[Scene script records]
/---

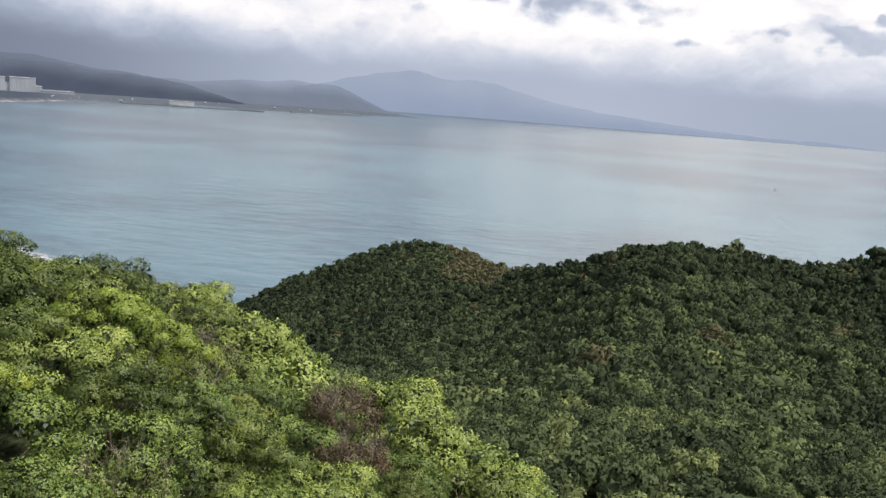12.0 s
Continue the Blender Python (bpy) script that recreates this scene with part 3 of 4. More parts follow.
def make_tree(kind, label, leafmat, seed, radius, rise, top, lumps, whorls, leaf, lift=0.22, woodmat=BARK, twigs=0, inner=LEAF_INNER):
    """One tree at the origin: trunk, limbs, crown, and bare twigs where it has any."""
    tree = tagged(new(kind), label, "tree" if "tree" in kind else "shrub", group="trees of the near slope")
    v, f, lump, shade, iv, jf = crown_parts(seed, radius, rise, top, lumps, whorls, leaf, lift)
    trunk, limbs = limb_meshes(seed, top, lump, 6, 0.07)
    part("trunk", trunk, woodmat, tree)
    for bm in limbs:
        part("limb", bm, woodmat, tree)
    me = mesh("crown", v, f, leafmat)
    soften(me, shade)
    put("crown", me, tree)
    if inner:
        put("inner_foliage", mesh("inner_foliage", iv, jf, inner), tree, "filler leaves inside the crown for its shaded gaps")
    if twigs:
        bm = bmesh.new()
        rg = random.Random(seed + 5)
        for _ in range(twigs):
            p = Vector(lump[rg.randrange(len(lump))])
            q = p + Vector((rg.uniform(-0.35, 0.35), rg.uniform(-0.35, 0.35), rg.uniform(0.35, 0.85)))
            tube(bm, p, q, 0.012, 0.006, 4)
            for _ in range(3):
                s = p.lerp(q, rg.uniform(0.4, 1.0))
                tube(bm, s, s + Vector((rg.uniform(-0.3, 0.3), rg.uniform(-0.3, 0.3), rg.uniform(0.05, 0.35))), 0.007, 0.004, 3)
        tagged(part("brushwood", bm, TWIG, tree, "bare pale twigs"), kind="stuff")
    return tree


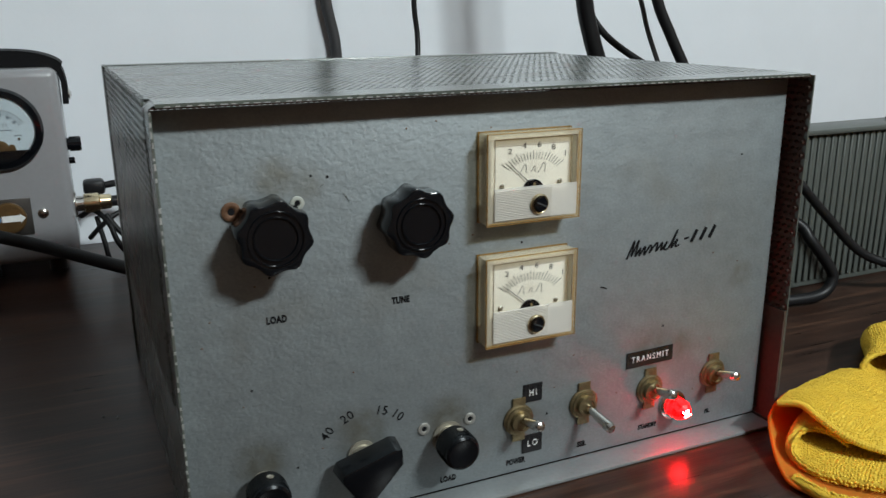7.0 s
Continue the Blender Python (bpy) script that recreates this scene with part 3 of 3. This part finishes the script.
def embossed(s, x0, x1, z0, z1, size, tilt=0.0):
    bm = box(-(x1 - x0) / 2, (x1 - x0) / 2, -0.0004, 0, -(z1 - z0) / 2, (z1 - z0) / 2, 0.0001)
    bmesh.ops.rotate(bm, verts=bm.verts, cent=(0, 0, 0), matrix=Matrix.Rotation(radians(tilt), 3, "Y"))
    t = part("label_tape", bm, TAPE, amp, "black embossed label tape", ((x0 + x1) / 2, -0.0002, (z0 + z1) / 2), smooth=False)
    words("embossed_word", s, size, EMBOSS, t, (0, -0.00055, 0), tilt, 0.0, 1.45, 0.0002, narrow=0.80)


embossed("TRANSMIT", 0.2272, 0.2576, 0.0480, 0.0570, 0.0048, -1.0)
embossed("Hi", 0.1645, 0.1755, 0.0410, 0.0510, 0.0050)
embossed("LO", 0.1645, 0.1762, 0.0122, 0.0225, 0.0050)

# script name plate: a plain pen line in place of the lettering


def pen(name, pts, label="", radius=0.00055):
    bm = tube([(x, 0, z) for x, z in pts], radius, 6, 6)
    for v in bm.verts:
        v.co.y *= 0.25
    part(name, bm, INK, amp, label, (0, -0.0002, 0))


def tilted(x, z):
    return (0.2235 + x + 0.36 * z, 0.1096 + z + 0.098 * x)


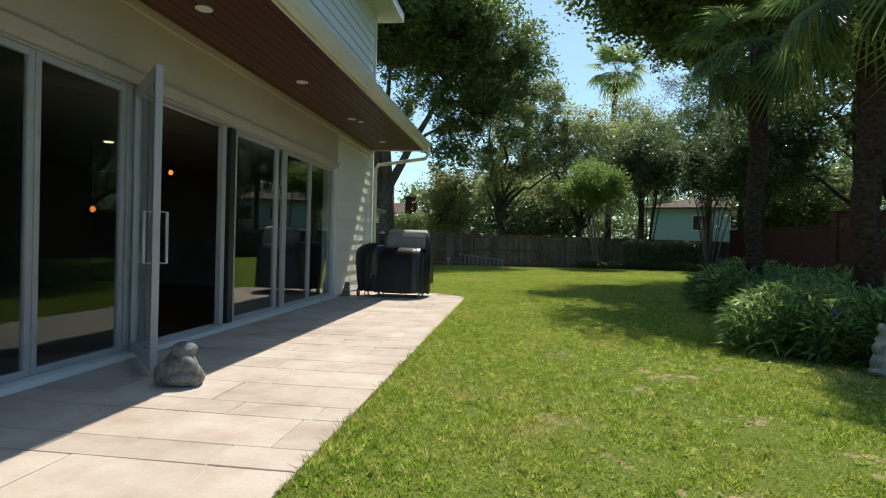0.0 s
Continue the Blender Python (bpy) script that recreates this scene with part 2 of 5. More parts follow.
M = dict(
    lawn=mat("lawn_soil", lawn_build), blade=mat("grass_blade", blade_build), glass=mat("window_glass", glass_build),
    brick=mat("red_brick", brick_build), brick_piece=simple("brick_face", (0.10, 0.035, 0.024), (0.22, 0.08, 0.055), 3, 0.9, 50, 0.5, per_object=0.25), fence=mat("weathered_wood", weathered_build), patio=mat("stamped_concrete", patio_build),
    slab_tan=simple("tan_concrete", (0.26, 0.20, 0.165), (0.42, 0.34, 0.29), 3, 0.9, 45, 0.4),
    joint=simple("concrete_joint", (0.26, 0.19, 0.155), (0.42, 0.33, 0.275), 4, 0.9),
    siding=simple("white_siding_paint", (0.80, 0.80, 0.79), (0.86, 0.86, 0.85), 1.2, 0.55, 80, 0.1, stretch=(0.4, 0.4, 3), per_object=0.02),
    trim=simple("white_trim_paint", (0.74, 0.74, 0.72), (0.82, 0.82, 0.80), 1.5, 0.5, 70, 0.08),
    # cream darkened so the head band's colour holds the shade under the eaves
    cream=simple("shaded_cream_paint", (0.48, 0.40, 0.31), (0.58, 0.50, 0.40), 1.5, 0.5, 70, 0.08),
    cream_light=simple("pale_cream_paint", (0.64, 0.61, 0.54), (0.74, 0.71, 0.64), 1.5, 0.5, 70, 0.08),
    dry_soil=simple("dry_soil", (0.15, 0.115, 0.045), (0.40, 0.33, 0.15), 14.0, 0.95, 60, 0.9),
    soffit=simple("stained_wood_soffit", (0.048, 0.010, 0.005), (0.085, 0.020, 0.010), 2.0, 0.45, 30, 0.2, stretch=(6, 0.5, 1), per_object=0.12),
    alu=simple("white_aluminium", (0.35, 0.35, 0.36), (0.44, 0.44, 0.44), 2, 0.4, 90, 0.05),
    metal=simple("bare_aluminium", (0.55, 0.55, 0.55), (0.72, 0.72, 0.72), 6, 0.35, 90, 0.1, metal=0.9),
    old_metal=simple("dull_aluminium", (0.14, 0.14, 0.14), (0.24, 0.24, 0.23), 6, 0.6, 90, 0.1, metal=0.4),
    chrome=simple("satin_nickel", (0.6, 0.58, 0.55), (0.7, 0.68, 0.65), 6, 0.25, 90, 0.05, metal=1.0),
    black=simple("black_vinyl_cover", (0.006, 0.006, 0.007), (0.017, 0.017, 0.018), 3, 0.36, 40, 0.25),
    grey=simple("faded_grey_cover", (0.20, 0.19, 0.18), (0.34, 0.32, 0.30), 2, 0.6, 40, 0.25, stretch=(1, 5, 1)),
    rubber=simple("dark_plastic", (0.012, 0.012, 0.012), (0.03, 0.03, 0.03), 5, 0.5),
    stone=simple("weathered_stone", (0.09, 0.09, 0.085), (0.27, 0.27, 0.26), 14, 0.9, 60, 0.7),
    # paler copy of the stone: sunlight on the statue put into its colour
    lit_stone=simple("beige_lit_stone", (0.20, 0.185, 0.16), (0.46, 0.43, 0.38), 14, 0.9, 60, 0.7),
    mulch=simple("red_mulch", (0.05, 0.016, 0.010), (0.17, 0.055, 0.032), 18, 0.95, 70, 1.0),
    interior=simple("interior_gloom_paint", (0.10, 0.085, 0.07), (0.15, 0.13, 0.11), 1, 0.8),
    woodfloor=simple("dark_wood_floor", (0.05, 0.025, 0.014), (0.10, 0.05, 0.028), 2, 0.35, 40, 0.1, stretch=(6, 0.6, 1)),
    blind=simple("white_blind", (0.5, 0.5, 0.48), (0.62, 0.62, 0.6), 2, 0.5),
    teal_pane_backing=simple("teal_pane_backing", (0.10, 0.145, 0.145), (0.14, 0.19, 0.19), 2, 0.7),
    curtain=simple("pale_door_blind", (0.36, 0.37, 0.36), (0.46, 0.47, 0.46), 2, 0.7),
    roof=shingle("dark_shingles", (0.018, 0.018, 0.022), (0.045, 0.043, 0.047)),
    roof_brown=shingle("brown_shingles", (0.10, 0.072, 0.062), (0.18, 0.13, 0.112)),
    tan=simple("tan_render", (0.42, 0.30, 0.18), (0.56, 0.42, 0.27), 0.8, 0.85, 30, 0.2),
    blue=simple("pale_blue_siding", (0.36, 0.54, 0.66), (0.44, 0.63, 0.75), 0.8, 0.7, 30, 0.1),
    beige=simple("beige_render", (0.36, 0.28, 0.21), (0.46, 0.37, 0.29), 0.8, 0.85, 30, 0.2),
    farglass=simple("dark_window", (0.02, 0.03, 0.04), (0.04, 0.06, 0.07), 2, 0.1),
    bark=bark("oak_bark", (0.035, 0.027, 0.022), (0.12, 0.095, 0.08)),
    bark_oak=bark("grey_oak_bark", (0.075, 0.06, 0.05), (0.20, 0.165, 0.14)),
    bark_pale=bark("crape_bark", (0.13, 0.10, 0.08), (0.30, 0.25, 0.20), (1, 1, 0.4), 6),
    bark_palm=bark("palm_fibre", (0.022, 0.014, 0.010), (0.10, 0.06, 0.042), (1, 1, 1.6), 14),
    bark_white=bark("royal_palm_bark", (0.22, 0.215, 0.20), (0.42, 0.41, 0.39), (0.4, 0.4, 3.0), 5),
    oakleaf=leafy("oak_leaves", (0.042, 0.075, 0.022), (0.15, 0.21, 0.065), 0.40, rough=0.36),
    darkleaf=leafy("dark_leaves", (0.034, 0.06, 0.028), (0.115, 0.165, 0.07), 0.40, (0.12, 0.18, 0.06), 0.36),
    oliveleaf=leafy("olive_leaves", (0.12, 0.155, 0.055), (0.32, 0.36, 0.15), 0.48, (0.31, 0.33, 0.14)),
    magleaf=leafy("magnolia_leaves", (0.08, 0.105, 0.03), (0.28, 0.30, 0.10), 0.42, (0.34, 0.33, 0.12), 0.38),
    crapeleaf=leafy("crape_leaves", (0.04, 0.08, 0.02), (0.16, 0.25, 0.055), 0.46, (0.26, 0.36, 0.07)),
    bedleaf=leafy("strap_leaves", (0.045, 0.09, 0.026), (0.23, 0.34, 0.10), 0.45, (0.16, 0.26, 0.08), 0.32),
    hedgeleaf=leafy("hedge_leaves", (0.02, 0.045, 0.015), (0.06, 0.10, 0.03), 0.25, (0.12, 0.16, 0.05)),
    hedge_gloss=leafy("glossy_hedge_leaves", (0.06, 0.085, 0.045), (0.20, 0.24, 0.12), 0.3, (0.16, 0.18, 0.09), 0.3),
    palmleaf=leafy("palm_leaves", (0.045, 0.08, 0.022), (0.15, 0.22, 0.055), 0.5, (0.26, 0.30, 0.07), 0.3),
    pineleaf=leafy("pine_needles", (0.03, 0.055, 0.03), (0.07, 0.10, 0.06), 0.3, (0.10, 0.13, 0.07)),
    dryleaf=leafy("yellowed_frond", (0.30, 0.24, 0.03), (0.48, 0.42, 0.06), 0.4, (0.5, 0.45, 0.08)),
    fallen=leafy("fallen_leaf", (0.20, 0.11, 0.05), (0.50, 0.36, 0.20), 0.15, (0.5, 0.38, 0.2), 0.6),
    flower=leafy("blue_petals", (0.11, 0.08, 0.42), (0.20, 0.15, 0.62), 0.4, (0.2, 0.15, 0.6)),
    lamp=emitter("warm_bulb", (1.0, 0.26, 0.05), 1.1), lamp_white=emitter("ceiling_bulb", (1.0, 0.85, 0.5), 1.5),
)


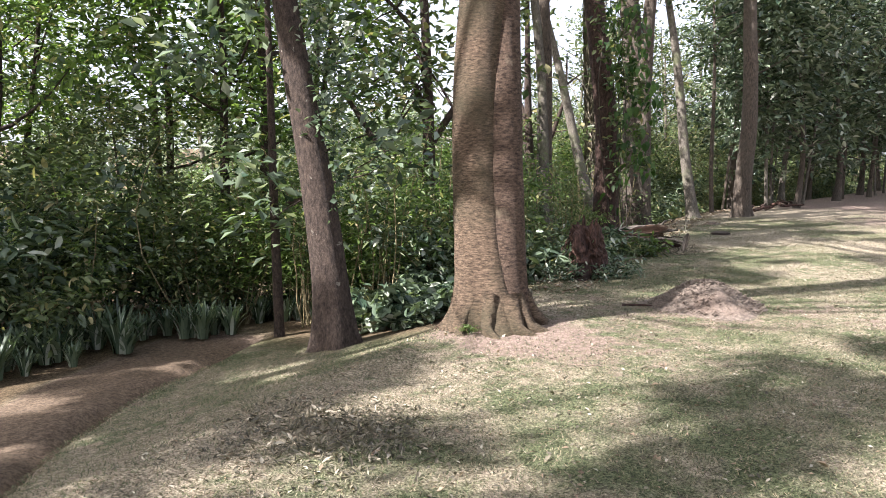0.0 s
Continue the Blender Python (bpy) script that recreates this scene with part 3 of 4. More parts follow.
# pale-leaved, light-leaved and plain trees closing the far end
pale = [spread_tree("tree", "spreading tree with sun gloss painted on its leaves at the far lawn end", b2, h, 0.2, BARK_GREY, LEAF_SUN_GLOSS, 1.6, 2.8, 85, 50, 0.42, 0.15, (0, 0), 0.5, "far trees") for b2, h in (((3.9, 58.0), 9), ((5.4, 60.5), 10.5))]
light = [spread_tree("tree", "feathery light-green tree at the far lawn end", b2, h, 0.24, BARK_BROWN, LEAF_LIGHT, 3.2, 4.4, 56, 110, 0.19, 0.075, ln, 0.75, "far trees", 0.1, 0.28)
         for b2, h, ln in (((9.0, 59.6), 17, (0.06, 0)), ((-4.45, 62.7), 19, (0, 0)), ((7.8, 67.0), 18, (-0.04, 0)))]
scatter(light, [(13.0, 57.5), (3.0, 66), (-2.2, 57.8), (16.5, 61), (0.5, 70), (11.5, 66), (19, 55), (15, 70)])
plain = [spread_tree("tree", "mid-green woodland tree with slim trunk", b2, h, 0.17, BARK_BROWN, LEAF_MID, lo, 2.8, 80, 62, 0.21, 0.1, ln, 0.42, "woodland trees")
         for b2, h, lo, ln in (((1.3, 69.4), 13, 1.6, (0, 0)), ((-9.5, 58), 12, 2.0, (0.03, 0)), ((5.8, 71), 14, 1.4, (-0.03, 0)))]
back = [(-40 + 6.1 * i + random.uniform(-1.5, 1.5), 77 + random.uniform(-4, 5)) for i in range(16)] + [(-36 + 7 * i, 90 + random.uniform(-4, 5)) for i in range(15)]
back += [(-3 + 3.1 * i + random.uniform(-0.8, 0.8), 72.5 + random.uniform(-1, 2)) for i in range(9)] + [(21, 63), (24, 57), (27, 50), (29, 42), (25, 66), (31, 34), (33, 26), (36, 18), (38, 8), (40, -3)]
scatter(plain, back, 1.35, 1.95)

# woodland on the falling ground beside the lawn
airy = [spread_tree("tree", "thin-crowned woodland tree on the bank", b2, h, r, bk, LEAF_MID if i % 2 else LEAF_LIGHT, lo, 3.0, 40, 56, 0.2, 0.09, ln, 0.4, "woodland trees")
        for i, (b2, h, r, bk, lo, ln) in enumerate((((-10.5, 5.0), 10, 0.12, BARK_DARK, 3.0, (-0.06, 0)), ((-13.5, 9.5), 12, 0.16, BARK_BROWN, 4.5, (0.05, 0)), ((-15.5, 3.0), 9, 0.1, BARK_DARK, 2.5, (0.04, 0.05)), ((-12.0, 27.0), 10, 0.1, BARK_GREY, 4.0, (-0.1, 0))))]
thicket = [spread_tree("tree", "dense low tree filling the bank", b2, h, 0.08, BARK_GREY, lf_, 0.5, 1.9, 80, 60, 0.16, 0.07, (0, 0), 0.36, "bank thicket")
           for b2, h, lf_ in (((-13.0, 27.5), 6.2, LEAF_MID), ((-11.6, 22.4), 4.6, LEAF_LIGHT), ((-15.0, 31.0), 6.8, LEAF_MID))]
scatter(thicket, [(-14.5, 24.0), (-12.8, 31.0), (-16.8, 27.5), (-11.2, 33.5), (-17.5, 22.0), (-13.6, 19.0), (-12.0, 29.2), (-18.5, 33.0), (-14.2, 35.5), (-11.8, 38.5), (-15.8, 18.0), (-20.0, 26.0), (-19.5, 18.0), (-13.0, 15.0), (-16.5, 13.0)], 0.8, 1.15)
woods = []
while len(woods) < 40:
    y = random.uniform(-9, 60)
    s2 = random.uniform(5.5, 34)
    x = float(edge_x(y)) - s2
    if all(math.hypot(x - a, y - b2) > 2.6 for a, b2 in woods) and not (-9.5 < x < -2 and y < 4):
        woods.append((x, y))
scatter(airy, [w for w in woods if w[1] < 9], 0.75, 1.2)
scatter(airy, [w for w in woods if w[1] >= 9], 0.42, 0.72)
far = [spread_tree("tree", "distant tree across the valley with haze in its leaf colour", b2, h, 0.25, BARK_GREY, LEAF_HAZED, 1.0, 4.2, 70, 30, 0.5, 0.32, (0, 0), 0.8, "valley trees") for b2, h in (((-62, 70), 11), ((-70, 50), 12))]
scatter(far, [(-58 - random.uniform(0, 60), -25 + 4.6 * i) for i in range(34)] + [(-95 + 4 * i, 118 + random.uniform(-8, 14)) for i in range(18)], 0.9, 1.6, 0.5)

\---

Problem details. Print exactly the first line of the entries and every line after it through the one that contains "# script name", leaving the pictures out.

Result of the task.
12.0 s
Continue the Blender Python (bpy) script that recreates this scene with part 3 of 4. More parts follow.
def make_tree(kind, label, leafmat, seed, radius, rise, top, lumps, whorls, leaf, lift=0.22, woodmat=BARK, twigs=0, inner=LEAF_INNER):
    """One tree at the origin: trunk, limbs, crown, and bare twigs where it has any."""
    tree = tagged(new(kind), label, "tree" if "tree" in kind else "shrub", group="trees of the near slope")
    v, f, lump, shade, iv, jf = crown_parts(seed, radius, rise, top, lumps, whorls, leaf, lift)
    trunk, limbs = limb_meshes(seed, top, lump, 6, 0.07)
    part("trunk", trunk, woodmat, tree)
    for bm in limbs:
        part("limb", bm, woodmat, tree)
    me = mesh("crown", v, f, leafmat)
    soften(me, shade)
    put("crown", me, tree)
    if inner:
        put("inner_foliage", mesh("inner_foliage", iv, jf, inner), tree, "filler leaves inside the crown for its shaded gaps")
    if twigs:
        bm = bmesh.new()
        rg = random.Random(seed + 5)
        for _ in range(twigs):
            p = Vector(lump[rg.randrange(len(lump))])
            q = p + Vector((rg.uniform(-0.35, 0.35), rg.uniform(-0.35, 0.35), rg.uniform(0.35, 0.85)))
            tube(bm, p, q, 0.012, 0.006, 4)
            for _ in range(3):
                s = p.lerp(q, rg.uniform(0.4, 1.0))
                tube(bm, s, s + Vector((rg.uniform(-0.3, 0.3), rg.uniform(-0.3, 0.3), rg.uniform(0.05, 0.35))), 0.007, 0.004, 3)
        tagged(part("brushwood", bm, TWIG, tree, "bare pale twigs"), kind="stuff")
    return tree


7.0 s
Continue the Blender Python (bpy) script that recreates this scene with part 3 of 3. This part finishes the script.
def embossed(s, x0, x1, z0, z1, size, tilt=0.0):
    bm = box(-(x1 - x0) / 2, (x1 - x0) / 2, -0.0004, 0, -(z1 - z0) / 2, (z1 - z0) / 2, 0.0001)
    bmesh.ops.rotate(bm, verts=bm.verts, cent=(0, 0, 0), matrix=Matrix.Rotation(radians(tilt), 3, "Y"))
    t = part("label_tape", bm, TAPE, amp, "black embossed label tape", ((x0 + x1) / 2, -0.0002, (z0 + z1) / 2), smooth=False)
    words("embossed_word", s, size, EMBOSS, t, (0, -0.00055, 0), tilt, 0.0, 1.45, 0.0002, narrow=0.80)


embossed("TRANSMIT", 0.2272, 0.2576, 0.0480, 0.0570, 0.0048, -1.0)
embossed("Hi", 0.1645, 0.1755, 0.0410, 0.0510, 0.0050)
embossed("LO", 0.1645, 0.1762, 0.0122, 0.0225, 0.0050)

# script name plate: a plain pen line in place of the lettering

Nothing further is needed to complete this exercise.